In a departure from its seasons on Netflix, but a return to its first two seasons, this season of Black Mirror has only three episodes. You can look at this a few ways. On one hand, maybe they’re opting for quality over quantity. On the other, maybe they’ve run out of ideas.
Unfortunately, over the course of watching this season, it becomes clear which one of those options is more likely. We begin with “Striking Vipers,” which finds Danny (Anthony Mackie) in kind of a rut. He and wife Theo (Nicole Beharie) have been together since college, but it’s evident that the thrill is a little gone. They haven’t fallen out of love, but there’s a feeling like something is missing. Enter Karl (Yahya Abdul-Mateen II), Danny’s old college friend.
Karl gives Danny an updated version of their old favorite fighting game Striking Vipers. While the version they played in college was a basic two-player fighting game like Street Fighter, the new edition adds a virtual reality component. Like many a Black Mirror character before them, they submit to the technology, affixing a whatzit to their foreheads that allows them to feel everything their characters do. And this will take them and their friendship in directions they, at least, never expected.
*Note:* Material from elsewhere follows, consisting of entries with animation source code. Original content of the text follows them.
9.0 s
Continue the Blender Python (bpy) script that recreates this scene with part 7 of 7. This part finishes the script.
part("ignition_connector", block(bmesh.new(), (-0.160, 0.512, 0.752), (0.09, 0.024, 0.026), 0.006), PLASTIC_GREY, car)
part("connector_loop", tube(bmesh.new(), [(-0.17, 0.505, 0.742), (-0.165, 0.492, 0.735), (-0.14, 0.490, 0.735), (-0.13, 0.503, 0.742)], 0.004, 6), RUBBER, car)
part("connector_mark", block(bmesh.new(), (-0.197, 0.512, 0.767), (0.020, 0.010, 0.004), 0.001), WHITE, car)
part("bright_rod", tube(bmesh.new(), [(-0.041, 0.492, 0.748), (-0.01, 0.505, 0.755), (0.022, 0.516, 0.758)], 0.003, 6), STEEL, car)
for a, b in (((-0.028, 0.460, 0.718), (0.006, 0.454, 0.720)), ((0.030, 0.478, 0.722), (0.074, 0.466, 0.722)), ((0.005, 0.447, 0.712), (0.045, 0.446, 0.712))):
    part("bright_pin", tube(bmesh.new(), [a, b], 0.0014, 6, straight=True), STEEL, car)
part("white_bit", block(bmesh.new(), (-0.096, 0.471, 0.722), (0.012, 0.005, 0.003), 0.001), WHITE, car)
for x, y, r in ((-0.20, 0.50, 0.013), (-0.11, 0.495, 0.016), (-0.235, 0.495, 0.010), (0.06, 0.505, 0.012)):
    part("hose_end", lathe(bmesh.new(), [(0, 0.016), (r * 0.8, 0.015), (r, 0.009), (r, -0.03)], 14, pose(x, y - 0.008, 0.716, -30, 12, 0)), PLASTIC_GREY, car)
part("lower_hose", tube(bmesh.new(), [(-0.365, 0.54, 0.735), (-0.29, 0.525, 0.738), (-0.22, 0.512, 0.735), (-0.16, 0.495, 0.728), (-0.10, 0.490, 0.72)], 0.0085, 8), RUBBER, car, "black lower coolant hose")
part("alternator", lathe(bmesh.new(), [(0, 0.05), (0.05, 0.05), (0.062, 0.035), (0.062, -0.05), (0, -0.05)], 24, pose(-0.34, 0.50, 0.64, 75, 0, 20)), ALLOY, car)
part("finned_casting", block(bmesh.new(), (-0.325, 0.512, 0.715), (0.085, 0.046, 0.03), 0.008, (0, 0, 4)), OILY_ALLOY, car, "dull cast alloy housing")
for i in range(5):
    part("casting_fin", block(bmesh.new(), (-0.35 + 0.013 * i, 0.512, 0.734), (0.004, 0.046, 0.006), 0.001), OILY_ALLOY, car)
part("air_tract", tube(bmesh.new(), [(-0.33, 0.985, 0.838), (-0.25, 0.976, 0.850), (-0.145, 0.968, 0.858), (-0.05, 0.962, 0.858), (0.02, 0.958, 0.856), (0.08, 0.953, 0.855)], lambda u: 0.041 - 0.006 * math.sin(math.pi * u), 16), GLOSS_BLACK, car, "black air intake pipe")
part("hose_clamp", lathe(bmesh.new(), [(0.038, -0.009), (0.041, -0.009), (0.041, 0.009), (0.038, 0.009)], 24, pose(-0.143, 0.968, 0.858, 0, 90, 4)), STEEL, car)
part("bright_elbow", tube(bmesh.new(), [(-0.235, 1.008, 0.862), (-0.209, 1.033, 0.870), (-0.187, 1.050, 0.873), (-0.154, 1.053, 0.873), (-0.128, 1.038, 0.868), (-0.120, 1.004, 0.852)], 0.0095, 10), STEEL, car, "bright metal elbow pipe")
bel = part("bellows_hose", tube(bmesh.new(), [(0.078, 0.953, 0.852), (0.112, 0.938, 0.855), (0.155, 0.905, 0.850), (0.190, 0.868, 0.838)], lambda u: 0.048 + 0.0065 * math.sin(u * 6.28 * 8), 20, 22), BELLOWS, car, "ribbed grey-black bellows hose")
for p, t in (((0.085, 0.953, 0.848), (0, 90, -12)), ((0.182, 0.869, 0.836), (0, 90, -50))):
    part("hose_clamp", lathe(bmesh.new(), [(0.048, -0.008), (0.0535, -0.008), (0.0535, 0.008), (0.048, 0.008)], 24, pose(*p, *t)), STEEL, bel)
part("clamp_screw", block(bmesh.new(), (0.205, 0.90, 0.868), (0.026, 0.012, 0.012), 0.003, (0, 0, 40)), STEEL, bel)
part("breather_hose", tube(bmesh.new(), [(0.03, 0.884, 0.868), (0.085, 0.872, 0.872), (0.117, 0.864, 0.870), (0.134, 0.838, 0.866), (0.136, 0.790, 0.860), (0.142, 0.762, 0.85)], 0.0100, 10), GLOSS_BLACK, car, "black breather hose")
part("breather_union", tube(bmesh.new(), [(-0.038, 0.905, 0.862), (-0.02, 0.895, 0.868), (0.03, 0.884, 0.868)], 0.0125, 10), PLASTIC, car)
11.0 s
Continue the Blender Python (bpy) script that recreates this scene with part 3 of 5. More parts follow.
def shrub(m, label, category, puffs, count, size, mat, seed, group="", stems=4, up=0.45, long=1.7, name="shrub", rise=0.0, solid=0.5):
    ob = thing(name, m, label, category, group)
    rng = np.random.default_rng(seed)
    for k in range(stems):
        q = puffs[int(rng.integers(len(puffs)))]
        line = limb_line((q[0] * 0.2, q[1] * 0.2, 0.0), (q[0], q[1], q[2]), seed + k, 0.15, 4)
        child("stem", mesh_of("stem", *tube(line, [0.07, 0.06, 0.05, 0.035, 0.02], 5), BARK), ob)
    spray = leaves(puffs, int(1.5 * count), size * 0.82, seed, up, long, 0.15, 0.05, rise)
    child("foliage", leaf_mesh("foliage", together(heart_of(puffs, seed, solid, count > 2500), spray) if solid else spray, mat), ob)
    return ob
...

While it’s possible to read a lot into the episode–The Root had a take I found interesting–for me, that’s the problem. You have to read these things into it. The episode never delves into them in a meaningful way. The topics it brings up, like sexuality within a virtual environment, are handled superficially. It may remind some viewers of the stand-out episode “San Junipero,” but it has only an echo of that episode’s depth.
The same issue persists in the second episode “Smithereens.” While this one, about Chris (Andrew Scott), a grief-stricken rideshare driver, is buoyed by great performances, including by Scott, Damson Idris, and Topher Grace, there’s no there there. Chris puts forth all this effort to get in touch with tech mogul Billy Bauer (Grace), but the end result is kind of like the quip from The Dark Knight’s Joker: “I wouldn’t know what to do with one if I caught it.”
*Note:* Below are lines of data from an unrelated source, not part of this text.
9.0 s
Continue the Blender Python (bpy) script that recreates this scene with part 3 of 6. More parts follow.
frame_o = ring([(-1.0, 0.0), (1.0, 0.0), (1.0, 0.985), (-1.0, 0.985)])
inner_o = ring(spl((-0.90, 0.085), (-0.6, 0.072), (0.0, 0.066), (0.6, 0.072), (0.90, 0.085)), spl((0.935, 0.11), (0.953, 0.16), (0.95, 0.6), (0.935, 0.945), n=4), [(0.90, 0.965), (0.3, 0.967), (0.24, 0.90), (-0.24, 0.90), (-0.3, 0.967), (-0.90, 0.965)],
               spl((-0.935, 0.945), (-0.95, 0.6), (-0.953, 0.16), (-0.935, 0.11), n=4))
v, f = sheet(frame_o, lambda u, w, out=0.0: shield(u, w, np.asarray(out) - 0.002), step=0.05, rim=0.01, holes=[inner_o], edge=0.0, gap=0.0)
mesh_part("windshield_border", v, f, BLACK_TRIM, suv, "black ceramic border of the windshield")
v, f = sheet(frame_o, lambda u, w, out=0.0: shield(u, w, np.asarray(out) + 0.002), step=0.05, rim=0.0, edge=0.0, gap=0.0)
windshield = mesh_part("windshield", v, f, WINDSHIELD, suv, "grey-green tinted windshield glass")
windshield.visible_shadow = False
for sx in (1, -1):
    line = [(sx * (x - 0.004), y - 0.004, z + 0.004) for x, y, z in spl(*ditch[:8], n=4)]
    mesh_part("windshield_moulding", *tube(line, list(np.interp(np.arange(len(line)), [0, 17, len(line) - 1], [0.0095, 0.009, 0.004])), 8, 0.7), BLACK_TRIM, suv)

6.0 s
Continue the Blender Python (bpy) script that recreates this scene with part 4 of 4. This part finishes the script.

As with “Striking Vipers,” there are interesting ideas here–I thought the “God mode” was going to go somewhere else, especially with Grace depicted as a Christ-looking figure in the desert–but they’re never fully explored. How much responsibility does Bauer have? How much does Chris? The show raises these questions but doesn’t care to look further. And when it comes to an ending, the show flinches rather than commit.
By the time the season got to its final episode, “Rachel, Jack and Ashley Too,” I was running out of ways to say the same thing, so I just surrendered. Featuring Miley Cyrus as Ashley O, a pop star whose aggressively positive image masks her desperate unhappiness–AHEM–this episode plays like a demented Disney movie. And you know what? Fine. Yeah, plot details borrow from “Be Right Back.” Fine.
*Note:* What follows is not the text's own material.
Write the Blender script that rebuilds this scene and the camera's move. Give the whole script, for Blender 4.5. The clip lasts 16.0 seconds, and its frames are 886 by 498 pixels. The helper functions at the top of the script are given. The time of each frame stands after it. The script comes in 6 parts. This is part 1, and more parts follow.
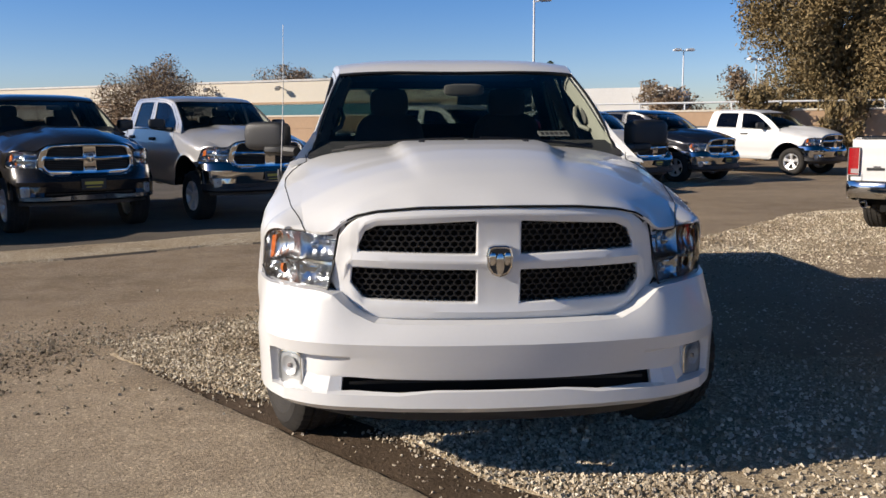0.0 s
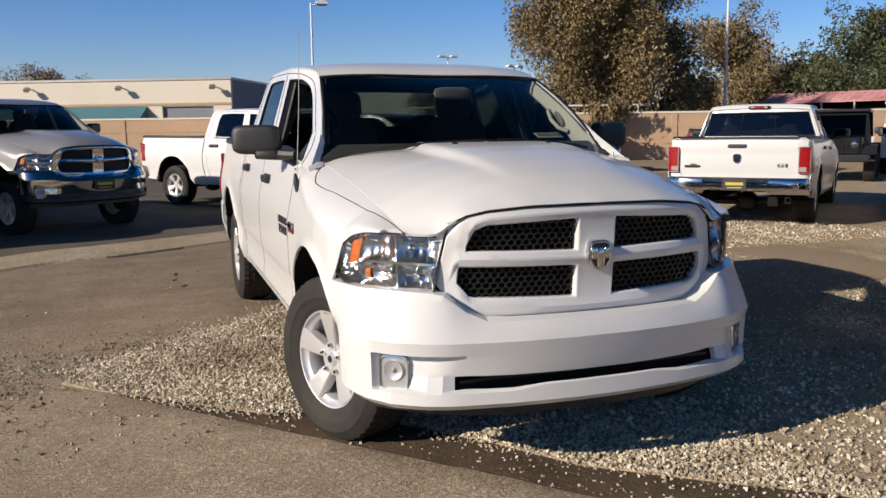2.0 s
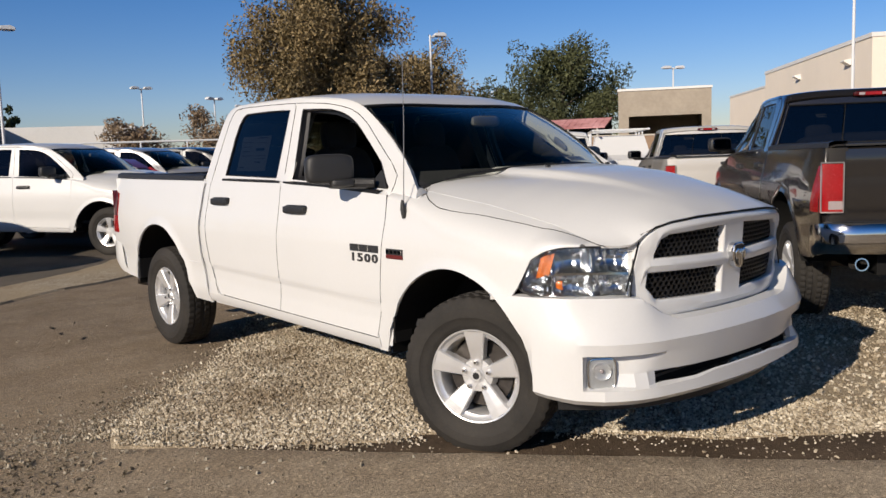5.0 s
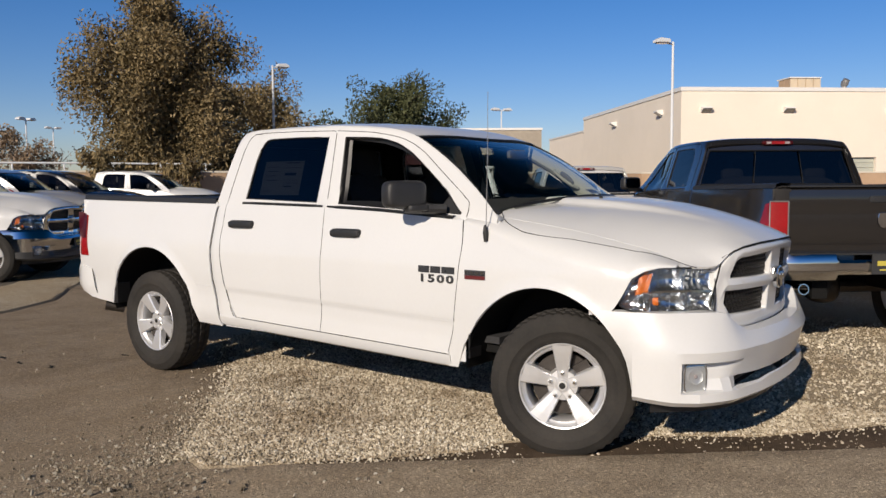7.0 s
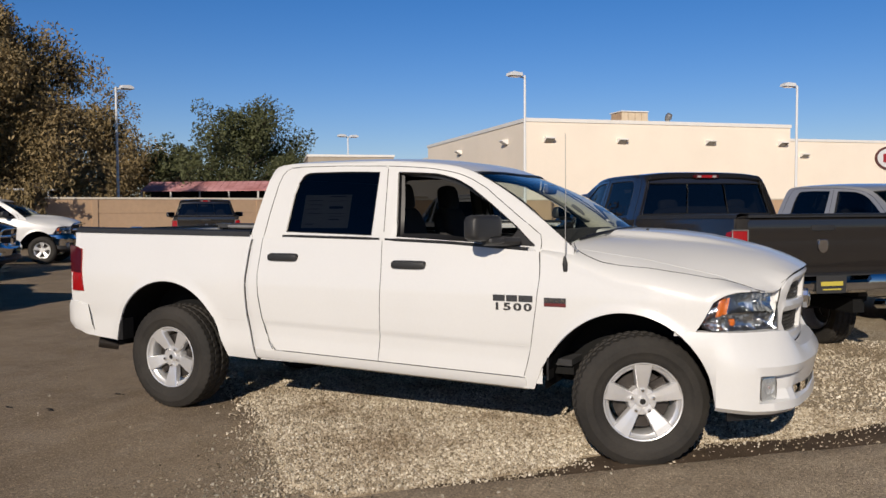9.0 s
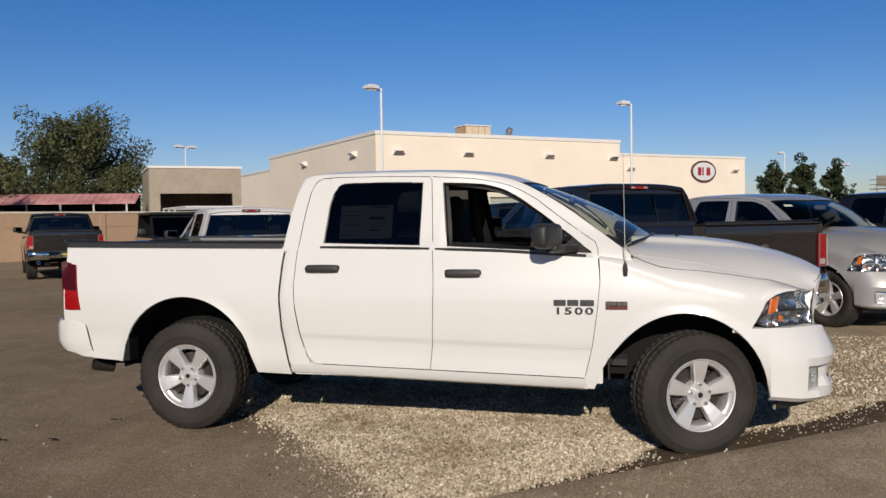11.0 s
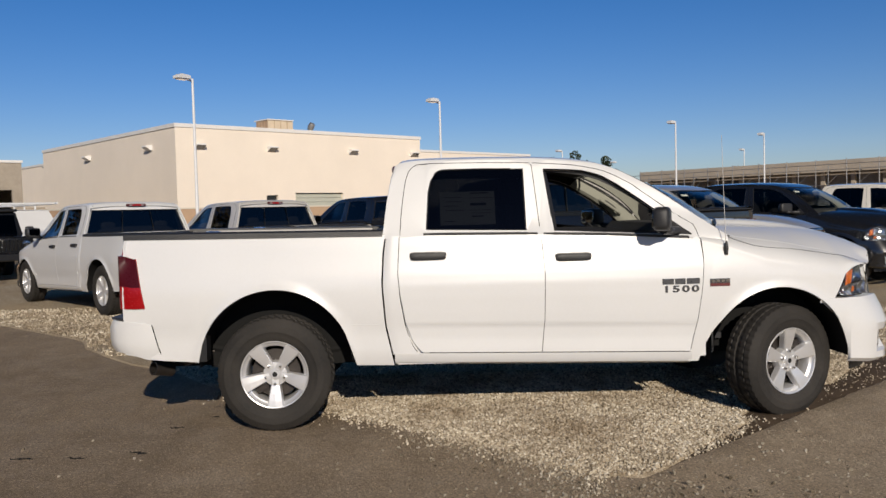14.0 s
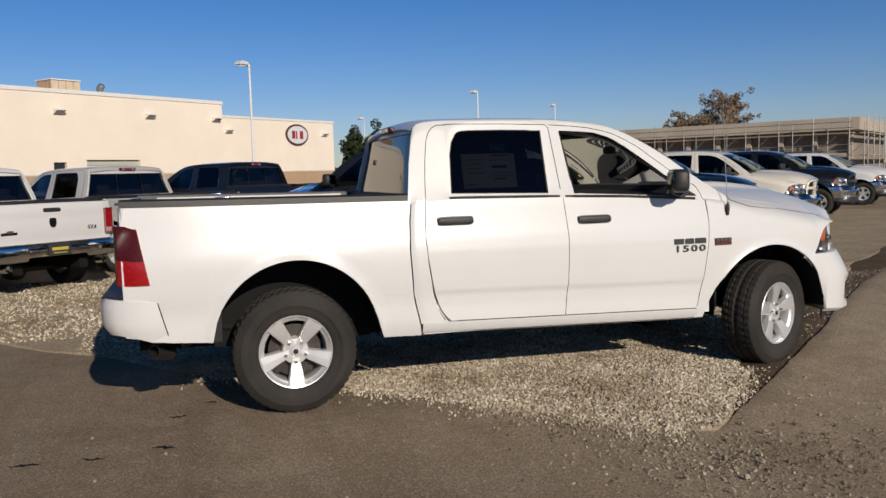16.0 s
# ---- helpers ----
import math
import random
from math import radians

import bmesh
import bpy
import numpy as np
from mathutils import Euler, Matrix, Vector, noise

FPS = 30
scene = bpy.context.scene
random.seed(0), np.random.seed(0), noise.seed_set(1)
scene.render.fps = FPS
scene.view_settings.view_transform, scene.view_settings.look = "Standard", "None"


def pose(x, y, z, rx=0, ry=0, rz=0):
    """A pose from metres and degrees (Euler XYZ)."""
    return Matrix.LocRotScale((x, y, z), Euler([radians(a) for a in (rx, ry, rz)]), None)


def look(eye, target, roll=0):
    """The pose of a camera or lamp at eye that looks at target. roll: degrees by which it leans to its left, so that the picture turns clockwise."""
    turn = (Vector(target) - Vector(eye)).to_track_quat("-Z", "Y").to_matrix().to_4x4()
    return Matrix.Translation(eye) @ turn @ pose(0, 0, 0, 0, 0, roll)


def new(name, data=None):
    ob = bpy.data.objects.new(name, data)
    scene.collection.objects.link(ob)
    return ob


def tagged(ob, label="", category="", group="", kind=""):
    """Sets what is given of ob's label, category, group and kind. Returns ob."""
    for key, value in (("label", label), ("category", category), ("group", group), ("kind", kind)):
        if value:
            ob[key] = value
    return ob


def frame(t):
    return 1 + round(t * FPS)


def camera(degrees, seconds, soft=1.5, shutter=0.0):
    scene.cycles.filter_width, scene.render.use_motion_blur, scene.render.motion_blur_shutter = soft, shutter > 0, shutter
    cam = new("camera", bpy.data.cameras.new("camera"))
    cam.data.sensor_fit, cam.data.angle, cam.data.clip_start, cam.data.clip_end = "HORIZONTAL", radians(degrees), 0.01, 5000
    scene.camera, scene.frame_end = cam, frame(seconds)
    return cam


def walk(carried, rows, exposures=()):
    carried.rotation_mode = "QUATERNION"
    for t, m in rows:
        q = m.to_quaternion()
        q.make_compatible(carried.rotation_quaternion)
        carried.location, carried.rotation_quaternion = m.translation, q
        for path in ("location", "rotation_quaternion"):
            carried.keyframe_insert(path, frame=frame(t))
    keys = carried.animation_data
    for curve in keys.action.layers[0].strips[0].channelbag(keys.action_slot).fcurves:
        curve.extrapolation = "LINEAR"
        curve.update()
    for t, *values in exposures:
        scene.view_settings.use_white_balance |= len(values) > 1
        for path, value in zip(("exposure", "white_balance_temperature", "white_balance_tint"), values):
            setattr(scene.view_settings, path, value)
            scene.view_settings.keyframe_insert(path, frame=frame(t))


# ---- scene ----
cam = camera(55.6, 16.0)
METRES, EYE, TILT, LEAN, TURN = 11.72, 1.42, 0.8, 0.0, -3.73
ROWS = [
    (0.0, 0.0, 0.0, 0.0, -0.06, -9.02, 0.35),
    (0.5, -0.0288, -0.0023, -0.0002, -3.9, -8.89, 0.49),
    (1.0, -0.0557, 0.0003, -0.0005, -7.69, -9.01, 0.87),
    (1.5, -0.0829, 0.0066, 0.0003, -11.93, -8.99, 0.97),
    (2.0, -0.1121, 0.0097, 0.0001, -16.28, -8.86, 0.42),
    (2.5, -0.1395, 0.0173, 0.0001, -19.41, -8.5, 0.03),
    (3.0, -0.1666, 0.0276, 0.0014, -22.76, -8.15, 0.56),
    (3.5, -0.1983, 0.0318, 0.0007, -26.98, -7.65, 0.85),
    (4.0, -0.2257, 0.043, 0.0007, -30.5, -7.39, 1.27),
    (6.5, -0.3597, 0.1185, -0.0001, -47.31, -5.75, 0.21),
    (7.0, -0.3851, 0.1338, -0.0007, -49.82, -4.88, -0.33),
    (7.5, -0.4108, 0.151, 0.0006, -52.35, -3.89, -0.6),
    (8.0, -0.4375, 0.1702, 0.0024, -55.75, -3.31, -0.64),
    (8.5, -0.4563, 0.1963, 0.002, -58.7, -2.99, -0.65),
    (9.0, -0.4748, 0.2223, 0.0032, -61.31, -3.08, -0.36),
    (11.5, -0.5432, 0.3623, 0.001, -75.84, -1.97, 0.19),
    (12.0, -0.5535, 0.3913, -0.0001, -78.59, -1.92, 0.39),
    (12.5, -0.561, 0.4225, -0.0002, -81.26, -2.15, 0.62),
    (13.0, -0.5629, 0.455, -0.0009, -83.33, -2.25, 0.48),
    (13.5, -0.5669, 0.4893, -0.0025, -85.7, -2.11, 0.12),
    (14.0, -0.5659, 0.5219, -0.0036, -88.25, -2.55, 0.69),
    (14.5, -0.5624, 0.5547, -0.004, -91.35, -3.04, 0.77),
    (15.0, -0.5605, 0.5891, -0.0037, -95.32, -3.76, 0.51),
    (15.5, -0.5483, 0.6215, -0.0048, -99.04, -4.51, 0.75),
    (16.0, -0.5356, 0.6537, -0.0049, -102.59, -4.9, 0.87),
]
walk(cam, [(t, pose(-0.418, -3.955, EYE, TILT, LEAN, TURN) @ pose(METRES * x, METRES * y, METRES * z, 90 + pitch, roll, yaw)) for t, x, y, z, yaw, pitch, roll in ROWS],
     exposures=[(0.0, 0.66, 6900, 12), (3.0, 0.42, 7000, 12), (7.0, 0.14, 6950, 12), (11.5, -0.02, 6900, 11), (16.0, -0.06, 6850, 11)])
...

There are still clever elements to be found here–Ashley’s biggest hit is a poppy reworking of Nine Inch Nails’s “Head Like a Hole,” for example–and the future Ashley’s auntager (Susan Pourfar) envisions for the young singer’s career isn’t really that far off. And sure, if you look closer, some things won’t add up. If you’ve ever waded into “stan” culture, for instance, 15-year-old Ashley superfan Rachel (Angourie Rice)’s devotion won’t seem surprising. A girl her age wanting a doll-like Ashley Too might, though. But in the overall picture, looking at these episodes as a whole, it’s trifling stuff.
On that note, looking over the episodes as a whole, it strikes me that they all have happy or happyish endings. Maybe that’s one of the reasons this season feels unbalanced. It wouldn’t too bad to look toward hope, though. Black Mirror has overwhelmingly been the show that depicted the worst-case-scenario outcomes of our lives with technology. But in a world where technology has already affected in terrifying ways, how much scarier can it get?
6/10 – What is the point of these episodes? What is it they’re trying to say? They offer up fun ideas but fail to really examine them every time. Whether it’s lack of inspiration or just Bandersnatch-related fatigue, this abbreviated (for Netflix) season isn’t as impressive as past ones.